JSAI2019

Presentation information

General Session

General Session » [GS] J-9 Natural language processing, information retrieval

[2L4-J-9] Natural language processing, information retrieval: conversion and generation

Wed. Jun 5, 2019 3:20 PM - 4:40 PM Room L (203+204 Small meeting rooms)

Chair:Ichiro Kobayashi Reviewer:Yuzuru Okajima

3:40 PM - 4:00 PM

[2L4-J-9-02] Text simplification using newspaper articles

Naoki Koto1, 〇Hidetsugu Nanba1, Toshiyuki Takezawa1 (1. Hiroshima City University)
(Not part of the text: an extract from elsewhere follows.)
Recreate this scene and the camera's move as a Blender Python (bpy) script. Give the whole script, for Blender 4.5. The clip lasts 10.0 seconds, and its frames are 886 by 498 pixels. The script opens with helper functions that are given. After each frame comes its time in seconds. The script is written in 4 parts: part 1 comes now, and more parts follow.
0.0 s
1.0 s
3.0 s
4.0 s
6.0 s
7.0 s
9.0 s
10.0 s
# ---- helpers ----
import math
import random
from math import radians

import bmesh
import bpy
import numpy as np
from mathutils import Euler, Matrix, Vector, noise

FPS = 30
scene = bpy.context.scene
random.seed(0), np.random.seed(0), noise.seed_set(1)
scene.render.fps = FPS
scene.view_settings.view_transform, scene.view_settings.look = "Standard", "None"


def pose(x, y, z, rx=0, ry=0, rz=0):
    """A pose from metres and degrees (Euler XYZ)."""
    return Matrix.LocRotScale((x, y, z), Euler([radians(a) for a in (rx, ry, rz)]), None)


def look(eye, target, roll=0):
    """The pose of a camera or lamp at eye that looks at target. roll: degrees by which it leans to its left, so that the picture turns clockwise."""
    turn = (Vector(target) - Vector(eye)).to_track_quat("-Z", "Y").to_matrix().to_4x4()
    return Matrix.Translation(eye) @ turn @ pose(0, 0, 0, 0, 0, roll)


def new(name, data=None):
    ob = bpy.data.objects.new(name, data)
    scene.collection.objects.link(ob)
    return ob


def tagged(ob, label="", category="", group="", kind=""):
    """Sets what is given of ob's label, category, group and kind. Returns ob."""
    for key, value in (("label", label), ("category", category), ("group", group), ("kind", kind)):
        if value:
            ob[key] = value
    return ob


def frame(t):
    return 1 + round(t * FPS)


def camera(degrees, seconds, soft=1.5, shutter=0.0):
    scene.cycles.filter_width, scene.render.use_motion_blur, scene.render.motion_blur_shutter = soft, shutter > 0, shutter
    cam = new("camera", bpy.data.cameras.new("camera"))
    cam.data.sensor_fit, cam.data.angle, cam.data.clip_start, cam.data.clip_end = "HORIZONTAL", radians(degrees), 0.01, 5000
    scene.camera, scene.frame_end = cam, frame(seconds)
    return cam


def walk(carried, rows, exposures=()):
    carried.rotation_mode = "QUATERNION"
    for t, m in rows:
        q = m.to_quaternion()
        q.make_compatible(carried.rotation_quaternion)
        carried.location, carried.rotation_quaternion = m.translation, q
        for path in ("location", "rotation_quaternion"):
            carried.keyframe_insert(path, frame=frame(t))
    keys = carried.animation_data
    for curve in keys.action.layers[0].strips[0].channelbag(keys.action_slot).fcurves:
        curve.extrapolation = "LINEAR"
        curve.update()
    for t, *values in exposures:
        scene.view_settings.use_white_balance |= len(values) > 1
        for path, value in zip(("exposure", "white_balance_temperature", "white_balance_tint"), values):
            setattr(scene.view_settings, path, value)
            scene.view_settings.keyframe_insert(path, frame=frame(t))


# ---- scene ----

Keywords:text simplification, parallel corpus, alignment

Automatic text simplification attempts to automatically transform complex sentences into their simpler variants without significantly changing the original meaning. Several researches on automatic text simplification have conducted based on a large-scale monolingual parallel corpus. However, it is costly to manually construct a parallel corpus for text simplification. Therefore, we investigate automatic construction of a large-scale simplified corpus for Japanese from newspaper database corpora. In this paper, we examined several methods for sentence alignment of texts with different complexity levels. Using the best of them, we sentence-align the Mainichi newspaper and Mainichi newspaper for elementary students, thus providing large training materials for automatic text simplification systems.